On October 2, 2013, Pope Francis made this statement at one of his Wednesday audiences: “Do not be afraid of holiness, do not be afraid to aim high, to be loved and purified by God, do not be afraid to let yourself be guided by the Holy Spirit.” Holiness is not just for people like the Pope, or Mother Teresa of Calcutta, or those monks and nuns living in monasteries. The call to holiness has been given to all the baptized. It is not reserved to the few; it is demanded of all! Yes, holiness is for you and me. Do not be afraid of it, says Pope Francis. Enter the life of faith every more fully. Holiness is feeling the presence of Christ within one’s heart, and allowing that presence to guide, support, and inspire you to live a life that conforms with what God wants of you. The holy person lets go of control and joyfully allows Christ to guide her life. It’s not complicated!

Lent will help the faithful attain holiness through its ancient practices of prayer, fasting, and almsgiving. These disciplines will drive today’s Christian to the desert with Christ. And remember, everyone can pray, fast, and give alms. One’s age or condition in life may affect the extent to which a person participates in these practices; however, every Christian needs to take these disciplines seriously. Everyone can pray, fast, and give alms in appropriate ways. They are the ways to holiness.
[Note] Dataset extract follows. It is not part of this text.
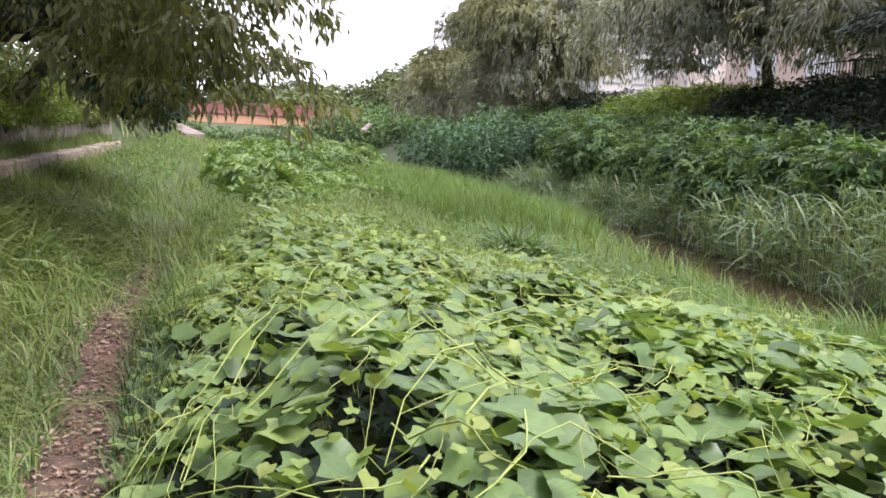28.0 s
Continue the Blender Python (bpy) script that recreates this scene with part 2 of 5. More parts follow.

So in this Lenten season pray, fast, and give alms. All three practices need to be real and should lead the person to unity with Jesus. We fast from certain foods and activities to realize that some food and activities, while pleasurable, are temporary and to some level unnecessary. We go without in order to give ourselves over to Christ, who is permanent. A holy person refrains from activities and foods that are superfluous, knowing that they cannot fully satisfy in the way that Christ can. Giving alms or being generous opens our hearts and wallets to the real needs of others. Almsgiving moves the person toward selflessness and away from selfishness. How can I help the plight of others? A truly holy person is selfless and generous. Finally, holiness will be elusive without prayer. The person seeking holiness will want to spend time with Christ, and thus embrace the great mystery of God’s love. Be careful in doing this! Once that mystery takes up its abode in one’s heart and soul, there is no turning back. In prayer you have allowed the Lord to grab onto your heart; He will never let go.

Your goal for Lent and the Paschal Season is holiness. Go to the desert with Christ through works of prayer, fasting, and almsgiving. In that desert, you will come to know Christ your Lord, and at Easter will emerge a holy person. A great journey of faith, this Paschal time!